** begin **
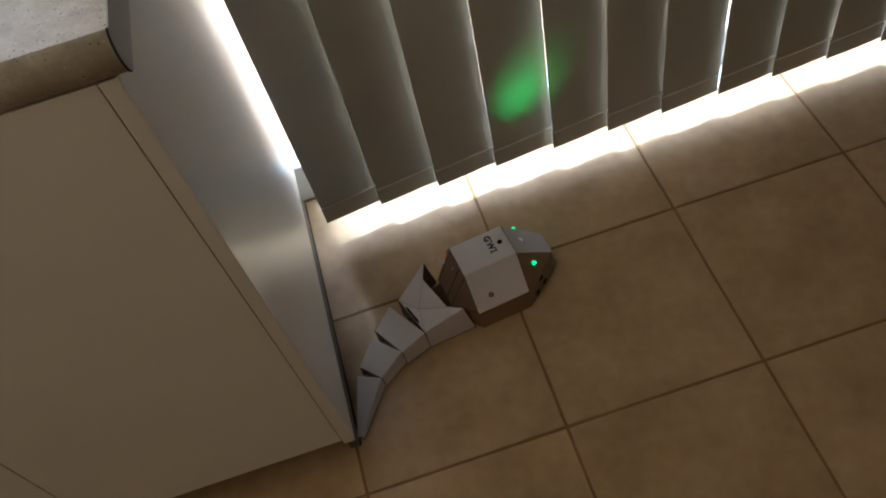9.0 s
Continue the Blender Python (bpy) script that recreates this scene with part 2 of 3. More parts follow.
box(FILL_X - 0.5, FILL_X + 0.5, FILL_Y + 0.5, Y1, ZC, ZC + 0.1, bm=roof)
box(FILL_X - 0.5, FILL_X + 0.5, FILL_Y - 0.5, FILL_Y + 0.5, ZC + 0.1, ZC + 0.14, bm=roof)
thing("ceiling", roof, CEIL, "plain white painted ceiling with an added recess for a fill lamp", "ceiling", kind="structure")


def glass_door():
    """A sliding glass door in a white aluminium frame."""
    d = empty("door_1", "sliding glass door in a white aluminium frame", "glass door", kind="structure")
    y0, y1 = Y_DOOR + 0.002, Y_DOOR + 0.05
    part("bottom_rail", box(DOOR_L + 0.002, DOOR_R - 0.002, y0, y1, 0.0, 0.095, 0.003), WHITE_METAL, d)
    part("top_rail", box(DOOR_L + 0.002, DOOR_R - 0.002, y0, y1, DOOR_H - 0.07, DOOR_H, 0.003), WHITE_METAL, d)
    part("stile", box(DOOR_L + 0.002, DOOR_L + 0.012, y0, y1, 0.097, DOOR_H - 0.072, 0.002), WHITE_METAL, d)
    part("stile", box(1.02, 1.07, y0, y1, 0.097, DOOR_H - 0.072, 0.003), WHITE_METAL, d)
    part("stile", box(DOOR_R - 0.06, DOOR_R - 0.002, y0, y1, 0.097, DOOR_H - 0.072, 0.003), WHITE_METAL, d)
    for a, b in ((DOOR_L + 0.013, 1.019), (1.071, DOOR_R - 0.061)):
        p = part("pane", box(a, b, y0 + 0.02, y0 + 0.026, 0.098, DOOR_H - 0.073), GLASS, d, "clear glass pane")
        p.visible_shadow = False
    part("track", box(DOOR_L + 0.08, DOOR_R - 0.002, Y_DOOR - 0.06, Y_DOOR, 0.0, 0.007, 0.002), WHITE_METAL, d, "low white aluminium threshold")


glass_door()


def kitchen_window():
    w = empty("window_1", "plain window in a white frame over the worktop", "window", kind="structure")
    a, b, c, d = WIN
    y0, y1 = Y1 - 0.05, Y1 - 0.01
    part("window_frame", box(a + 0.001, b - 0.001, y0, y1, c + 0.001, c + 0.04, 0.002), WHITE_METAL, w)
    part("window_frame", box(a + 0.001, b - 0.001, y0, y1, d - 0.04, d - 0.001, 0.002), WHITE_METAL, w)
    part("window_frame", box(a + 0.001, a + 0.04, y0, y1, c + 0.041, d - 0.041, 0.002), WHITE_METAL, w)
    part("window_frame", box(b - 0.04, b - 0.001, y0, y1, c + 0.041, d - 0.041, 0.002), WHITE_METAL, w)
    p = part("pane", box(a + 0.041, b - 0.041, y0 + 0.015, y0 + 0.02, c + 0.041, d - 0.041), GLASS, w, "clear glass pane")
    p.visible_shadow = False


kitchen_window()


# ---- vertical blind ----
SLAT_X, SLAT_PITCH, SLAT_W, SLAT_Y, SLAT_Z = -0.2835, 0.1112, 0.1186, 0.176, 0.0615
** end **
Return all of the data exactly as written, and drop the pictures.

9.0 s
Continue the Blender Python (bpy) script that recreates this scene with part 2 of 3. More parts follow.
box(FILL_X - 0.5, FILL_X + 0.5, FILL_Y + 0.5, Y1, ZC, ZC + 0.1, bm=roof)
box(FILL_X - 0.5, FILL_X + 0.5, FILL_Y - 0.5, FILL_Y + 0.5, ZC + 0.1, ZC + 0.14, bm=roof)
thing("ceiling", roof, CEIL, "plain white painted ceiling with an added recess for a fill lamp", "ceiling", kind="structure")


def glass_door():
    """A sliding glass door in a white aluminium frame."""
    d = empty("door_1", "sliding glass door in a white aluminium frame", "glass door", kind="structure")
    y0, y1 = Y_DOOR + 0.002, Y_DOOR + 0.05
    part("bottom_rail", box(DOOR_L + 0.002, DOOR_R - 0.002, y0, y1, 0.0, 0.095, 0.003), WHITE_METAL, d)
    part("top_rail", box(DOOR_L + 0.002, DOOR_R - 0.002, y0, y1, DOOR_H - 0.07, DOOR_H, 0.003), WHITE_METAL, d)
    part("stile", box(DOOR_L + 0.002, DOOR_L + 0.012, y0, y1, 0.097, DOOR_H - 0.072, 0.002), WHITE_METAL, d)
    part("stile", box(1.02, 1.07, y0, y1, 0.097, DOOR_H - 0.072, 0.003), WHITE_METAL, d)
    part("stile", box(DOOR_R - 0.06, DOOR_R - 0.002, y0, y1, 0.097, DOOR_H - 0.072, 0.003), WHITE_METAL, d)
    for a, b in ((DOOR_L + 0.013, 1.019), (1.071, DOOR_R - 0.061)):
        p = part("pane", box(a, b, y0 + 0.02, y0 + 0.026, 0.098, DOOR_H - 0.073), GLASS, d, "clear glass pane")
        p.visible_shadow = False
    part("track", box(DOOR_L + 0.08, DOOR_R - 0.002, Y_DOOR - 0.06, Y_DOOR, 0.0, 0.007, 0.002), WHITE_METAL, d, "low white aluminium threshold")


glass_door()


def kitchen_window():
    w = empty("window_1", "plain window in a white frame over the worktop", "window", kind="structure")
    a, b, c, d = WIN
    y0, y1 = Y1 - 0.05, Y1 - 0.01
    part("window_frame", box(a + 0.001, b - 0.001, y0, y1, c + 0.001, c + 0.04, 0.002), WHITE_METAL, w)
    part("window_frame", box(a + 0.001, b - 0.001, y0, y1, d - 0.04, d - 0.001, 0.002), WHITE_METAL, w)
    part("window_frame", box(a + 0.001, a + 0.04, y0, y1, c + 0.041, d - 0.041, 0.002), WHITE_METAL, w)
    part("window_frame", box(b - 0.04, b - 0.001, y0, y1, c + 0.041, d - 0.041, 0.002), WHITE_METAL, w)
    p = part("pane", box(a + 0.041, b - 0.041, y0 + 0.015, y0 + 0.02, c + 0.041, d - 0.041), GLASS, w, "clear glass pane")
    p.visible_shadow = False


kitchen_window()


# ---- vertical blind ----
SLAT_X, SLAT_PITCH, SLAT_W, SLAT_Y, SLAT_Z = -0.2835, 0.1112, 0.1186, 0.176, 0.0615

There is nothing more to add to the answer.